::: Provided material :::

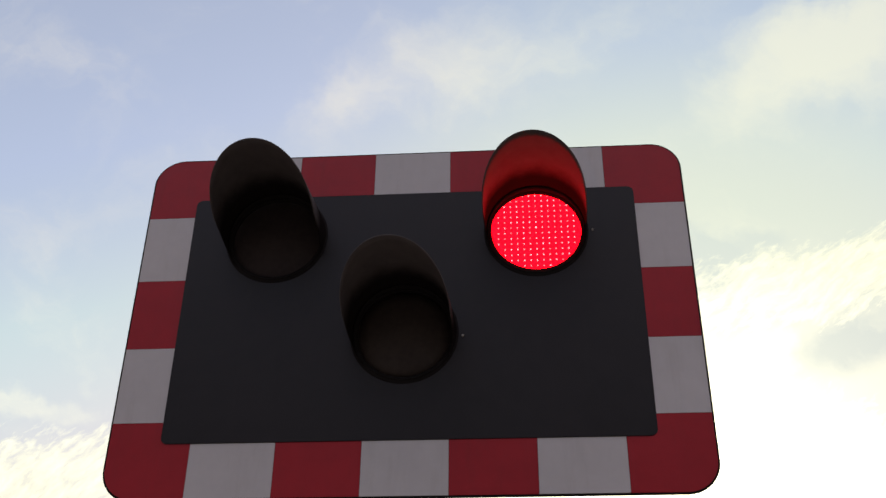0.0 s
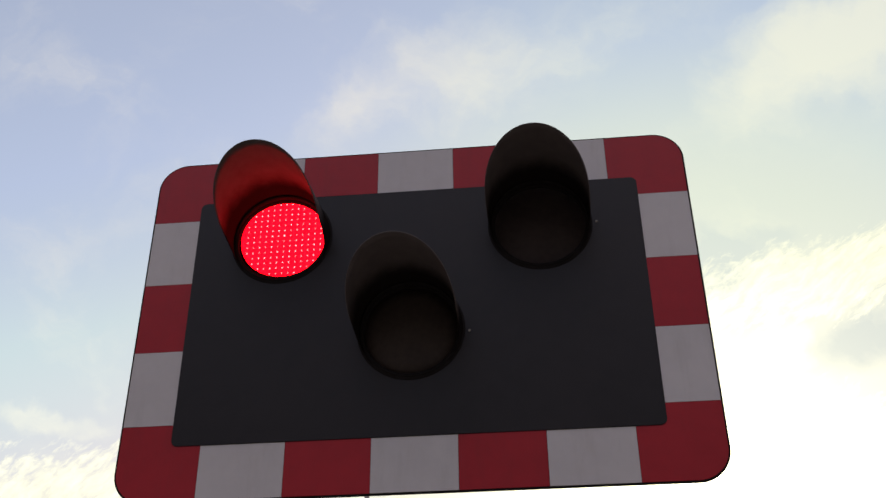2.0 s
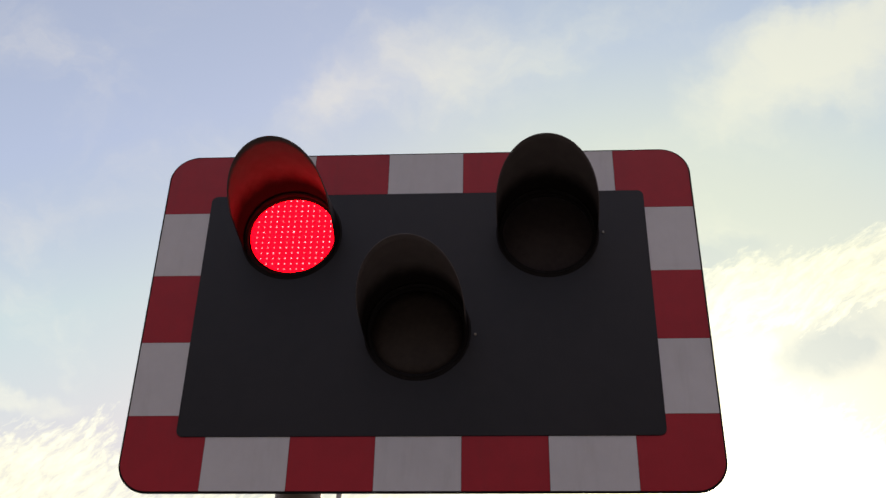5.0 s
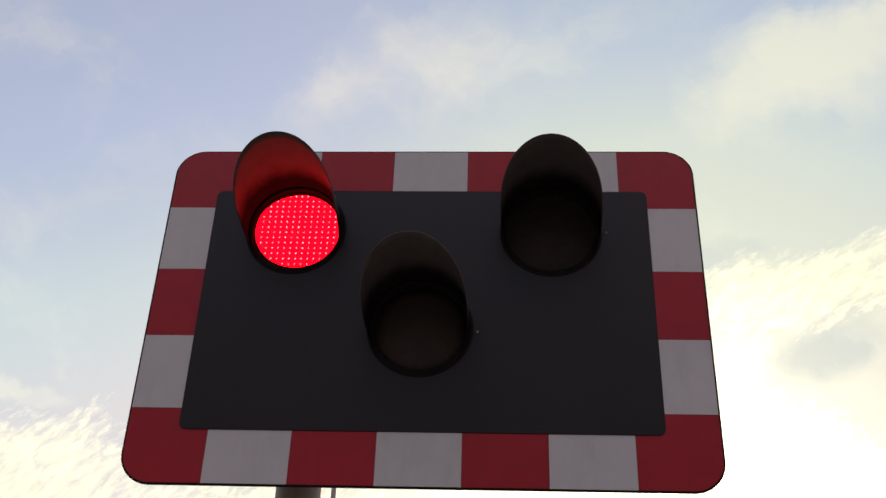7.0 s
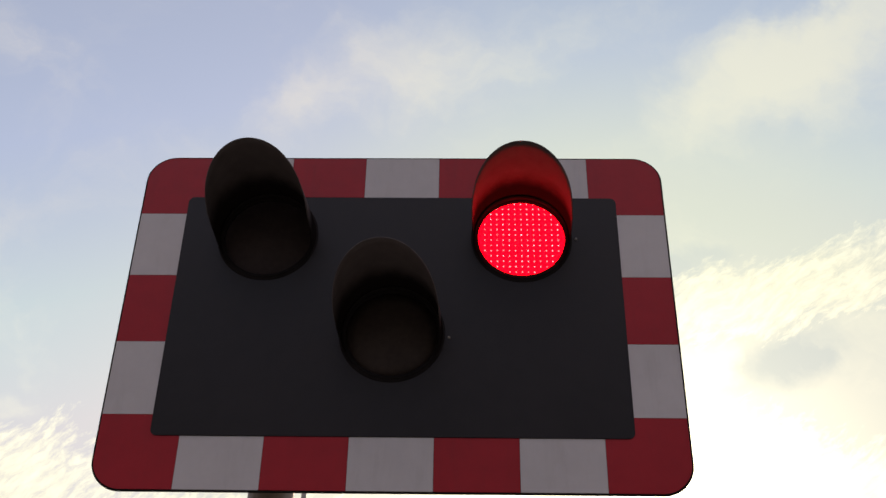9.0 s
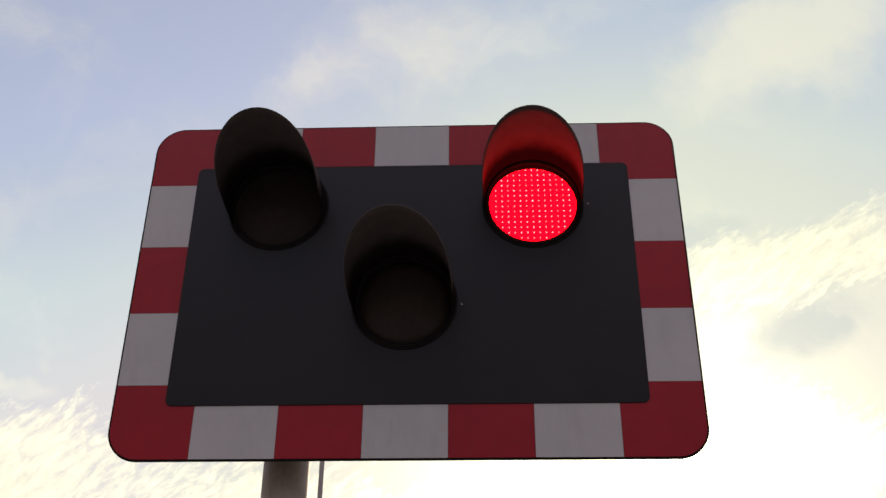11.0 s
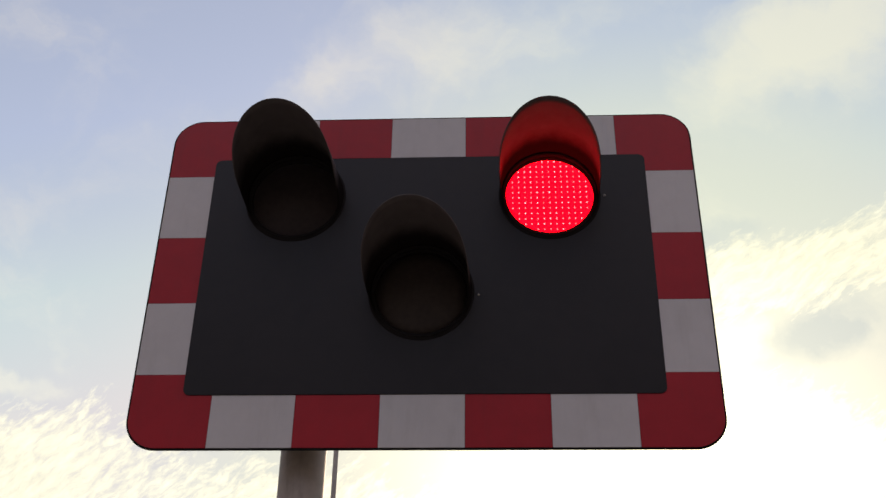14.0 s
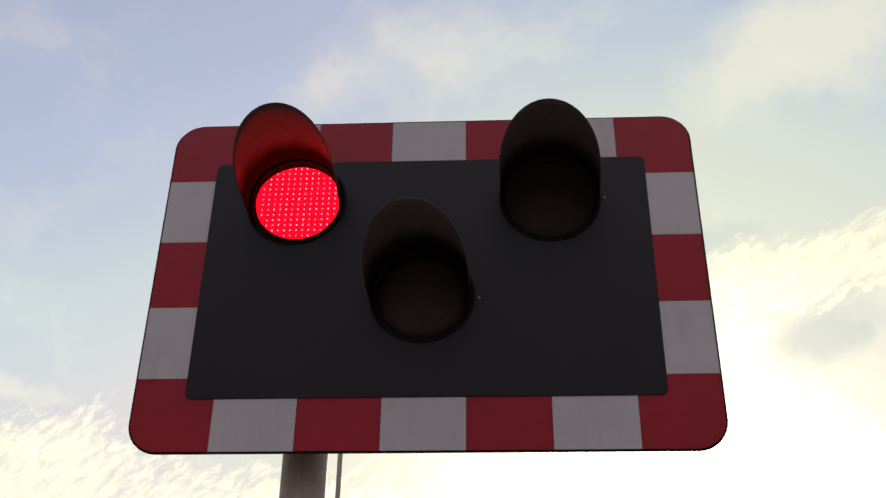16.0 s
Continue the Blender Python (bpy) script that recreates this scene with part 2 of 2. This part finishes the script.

:::

*The problem:*
Repeat the listing above exactly, with no pictures.

*Task solution:*
0.0 s
2.0 s
5.0 s
7.0 s
9.0 s
11.0 s
14.0 s
16.0 s
Continue the Blender Python (bpy) script that recreates this scene with part 2 of 2. This part finishes the script.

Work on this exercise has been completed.